‘It’s the worst thing to watch’, mother who lost son to DIPG says
Essexville mother who lost son to brain cancer uses Mother’s Day to highlight deadly disease
ESSEXVILLE, Mich. (WNEM) - An Essexville mother is using Mother’s Day as a way to highlight a deadly disease, in hopes of sparing others the grief of losing a child.
“It’s the worst thing to watch,” said Donnie Smigiel, whose son Ryan, died from diffuse intrinsic pontine glioma - or DIPG - in 2018 at the age of 24.
According to the Dana-Farber Cancer Institute, DIPG is an aggressive tumor that’s difficult, if not impossible, to treat because it occurs in the brainstem.
“I just want people to know what it is, “Smigiel said. “Look it up. It is terminal upon diagnosis. And most kids live less than a year after diagnosis.”

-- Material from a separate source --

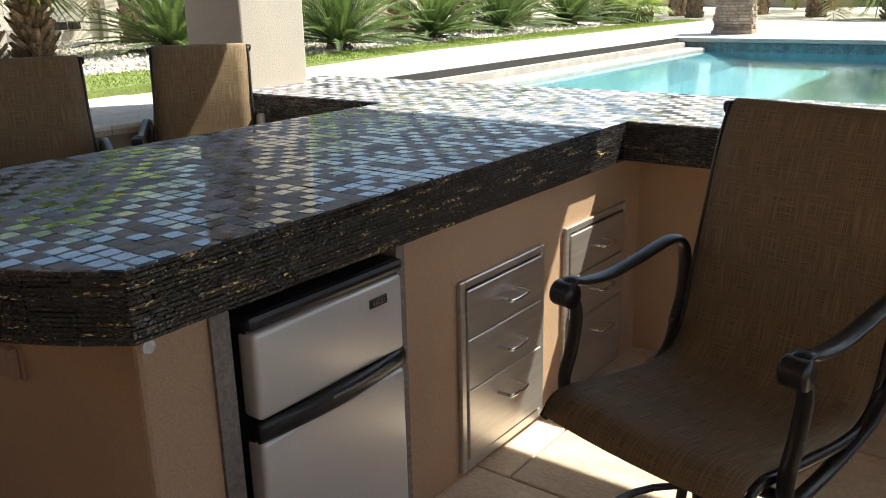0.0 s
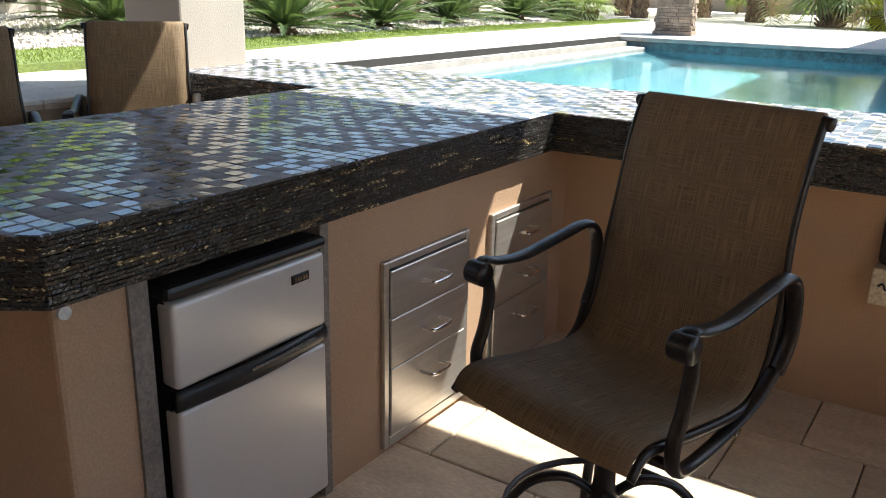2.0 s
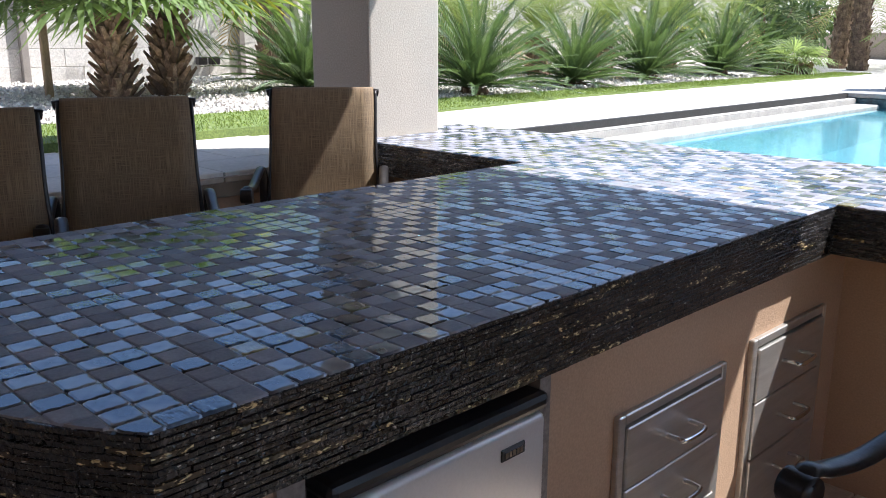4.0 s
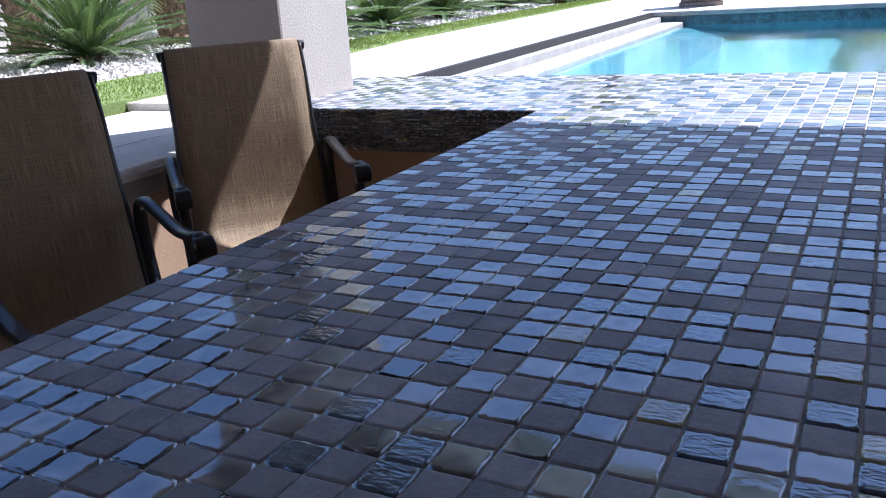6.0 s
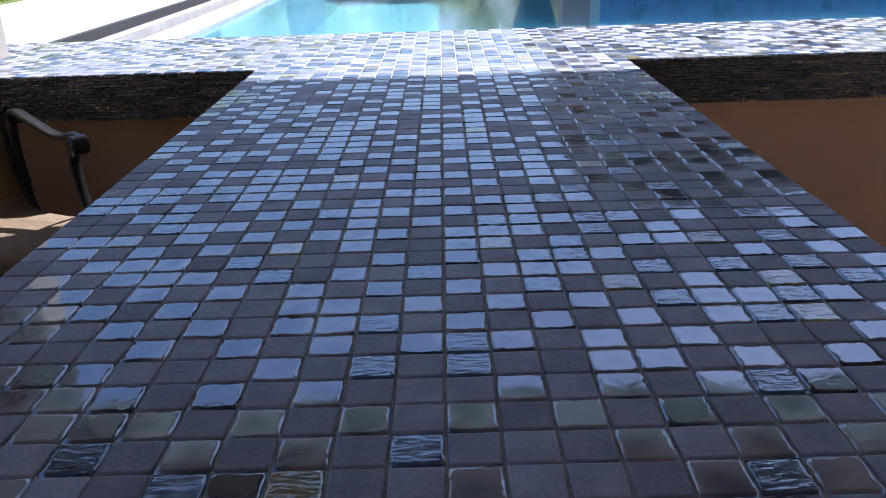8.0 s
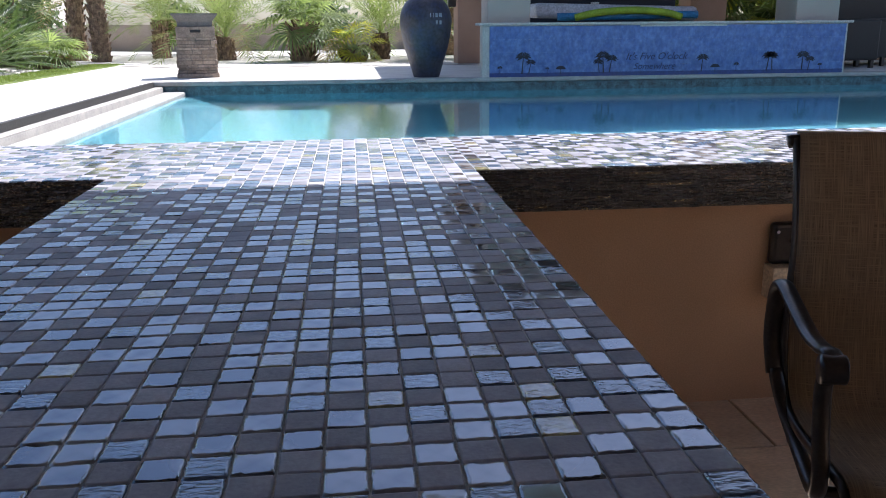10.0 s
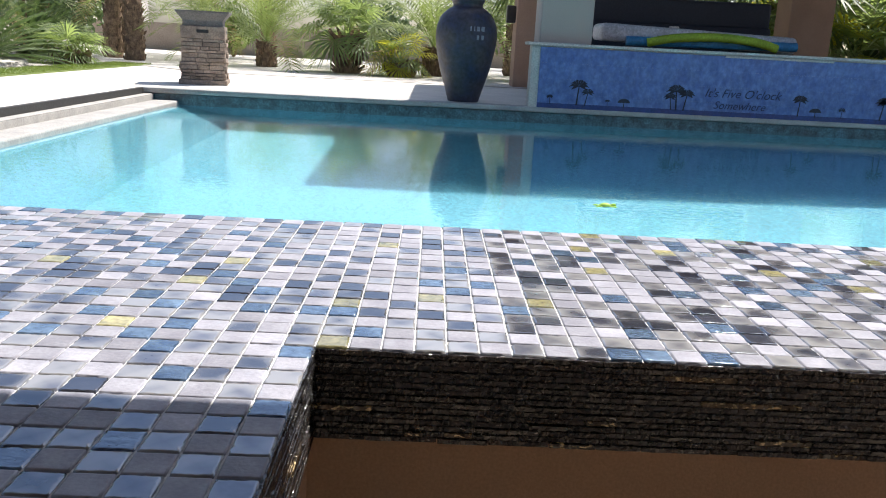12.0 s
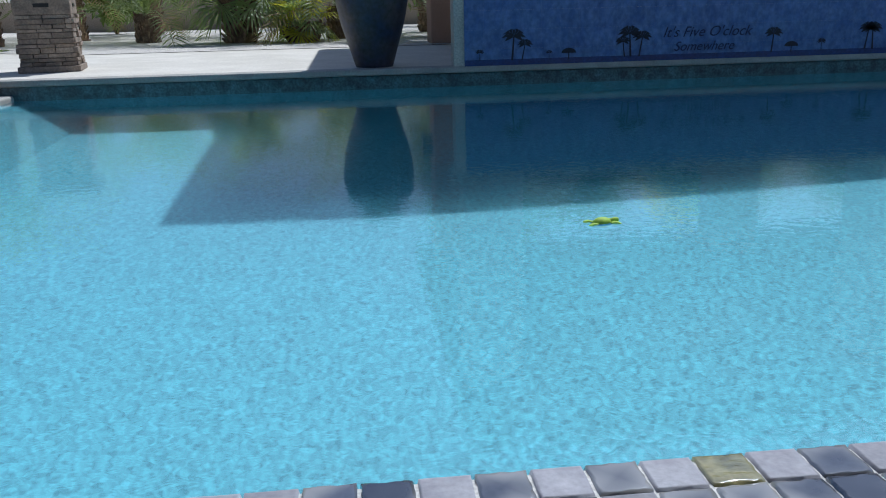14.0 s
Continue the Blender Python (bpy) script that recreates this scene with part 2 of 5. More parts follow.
# Strong grain stands in for the broken light of ripples on the floor.
PLASTER = material("pool_plaster", (0.112, 0.325, 0.40), 0.8, second=(0.10, 0.305, 0.378), scale=4, fine=48, bump=0.0, grain=0.34)
POOLBAND = material("waterline_tile", (0.10, 0.19, 0.22), 0.4, second=(0.05, 0.08, 0.09), scale=14, fine=60, grain=0.4)
MURAL = material("blue_wall_tile", (0.135, 0.22, 0.46), 0.4, second=(0.070, 0.130, 0.35), scale=13, fine=30, bump=0.1, grain=0.22, spread=0.05, stretch=(1, 1, 0.8))
MURAL_SEA = material("deep_blue_glaze", (0.022, 0.05, 0.20), 0.35, second=(0.018, 0.04, 0.16), scale=8, fine=50)
INK = material("dark_blue_ink", (0.012, 0.018, 0.04), 0.5, fine=60)
FADED = material("faded_blue_ink", (0.022, 0.036, 0.115), 0.5, fine=60)
CAP = material("pale_cap_stone", (0.60, 0.57, 0.51), 0.7, second=(0.50, 0.47, 0.42), scale=6, fine=70, bump=0.2)
GLAZE = material("dark_blue_glazed_clay", (0.018, 0.023, 0.056), 0.48, second=(0.050, 0.042, 0.046), scale=7, fine=28, bump=0.4, grain=0.5, gloss=0.6)
CHALK = material("pale_paint", (0.26, 0.28, 0.32), 0.7)
STONE = material("stacked_stone", (0.34, 0.27, 0.21), 0.9, second=(0.20, 0.16, 0.13), scale=9, fine=60, bump=0.5, grain=0.25, spread=0.3)
CONCRETE = material("grey_bowl", (0.17, 0.16, 0.155), 0.8, second=(0.12, 0.115, 0.11), scale=7, fine=60, bump=0.3)
BLOCK = material("grey_block", (0.55, 0.515, 0.475), 0.95, second=(0.47, 0.44, 0.405), scale=3, fine=70, bump=0.4, spread=0.09)
FENCE = material("tan_block_fence", (0.40, 0.335, 0.275), 0.95, second=(0.33, 0.27, 0.22), scale=2, fine=40, bump=0.3)
GRAVEL = material("white_gravel", (0.72, 0.68, 0.63), 0.95, second=(0.52, 0.48, 0.435), scale=18, fine=60, bump=0.8, grain=0.4, depth=0.02)
PEBBLE = material("white_pebble", (0.78, 0.74, 0.69), 0.9, second=(0.55, 0.50, 0.45), scale=10, fine=60, spread=0.3)
SOIL = material("dry_ground", (0.42, 0.35, 0.28), 0.97, second=(0.34, 0.27, 0.21), scale=1.2, fine=30, bump=0.5, grain=0.25)
TURF = material("turf", (0.18, 0.24, 0.06), 0.9, second=(0.125, 0.175, 0.045), scale=6, fine=80, bump=0.6, grain=0.3)
BLADE = leafy("grass_blade", (0.24, 0.30, 0.07), (0.18, 0.235, 0.055), 0.2)
SAGO = leafy("sago_leaf", (0.11, 0.16, 0.07), (0.068, 0.108, 0.05), 0.28)
DATE = leafy("date_palm_leaf", (0.225, 0.265, 0.13), (0.14, 0.175, 0.08), 0.45)
FAN = leafy("fan_palm_leaf", (0.165, 0.225, 0.08), (0.09, 0.14, 0.05), 0.4)
SILVERY = leafy("silvery_fan_leaf", (0.27, 0.325, 0.17), (0.17, 0.215, 0.11), 0.55)
YELLOW = leafy("yellowing_leaf", (0.55, 0.50, 0.07), (0.42, 0.41, 0.07), 0.5)
DRY = leafy("dry_leaf", (0.34, 0.25, 0.13), (0.24, 0.17, 0.09), 0.2)
BARK = material("palm_bark", (0.33, 0.225, 0.15), 0.95, second=(0.16, 0.10, 0.07), scale=12, fine=40, bump=0.8, grain=0.35, spread=0.4, depth=0.01)
WOOD = material("weathered_wood", (0.42, 0.31, 0.20), 0.85, second=(0.33, 0.24, 0.15), scale=6, fine=40, stretch=(6, 6, 1))
WICKER = material("black_wicker", (0.022, 0.019, 0.018), 0.6, second=(0.012, 0.011, 0.011), scale=40, fine=90, bump=0.8, grain=0.4, depth=0.006)
COVER = material("navy_spa_cover", (0.022, 0.024, 0.038), 0.6, second=(0.016, 0.018, 0.03), scale=4, fine=60)
LIME = material("lime_foam", (0.42, 0.62, 0.05), 0.6, fine=50)
SKYBLUE = material("blue_vinyl", (0.06, 0.32, 0.62), 0.4, fine=40)
WHITEVINYL = material("white_vinyl", (0.62, 0.62, 0.66), 0.5, fine=50, bump=0.3)
CREAM = material("cream_painted_metal", (0.70, 0.60, 0.44), 0.45, scale=5, fine=80)
WHITE = material("white_plastic", (0.75, 0.75, 0.74), 0.4, fine=60)
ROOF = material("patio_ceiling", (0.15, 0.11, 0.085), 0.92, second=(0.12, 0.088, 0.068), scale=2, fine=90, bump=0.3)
WATERMAT = water_material()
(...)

The incurable and rare form of brain cancer mostly affects children between the ages of 5 and 9.
“Ryan was really fortunate,” Smigiel said. “He was one of the outliers, but nobody survives. It is a death sentence.”

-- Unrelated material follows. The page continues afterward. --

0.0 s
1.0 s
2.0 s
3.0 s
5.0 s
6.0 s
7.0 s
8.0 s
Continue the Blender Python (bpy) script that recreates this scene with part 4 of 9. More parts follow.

DIPG is the same condition that took the life of the grandson of former University of Michigan Football Coach Lloyd Carr.
Chad Carr was 5-years-old when he died in 2015, and his death launched the Chadtough Foundation.
More funding is needed to help find a cure, and it’s a mission Smigiel said she will continue to fight for.
“If by the end of my life, I have saved one family from this pain, it will all be worth it,” she said.
May is Brain Cancer Awareness Month.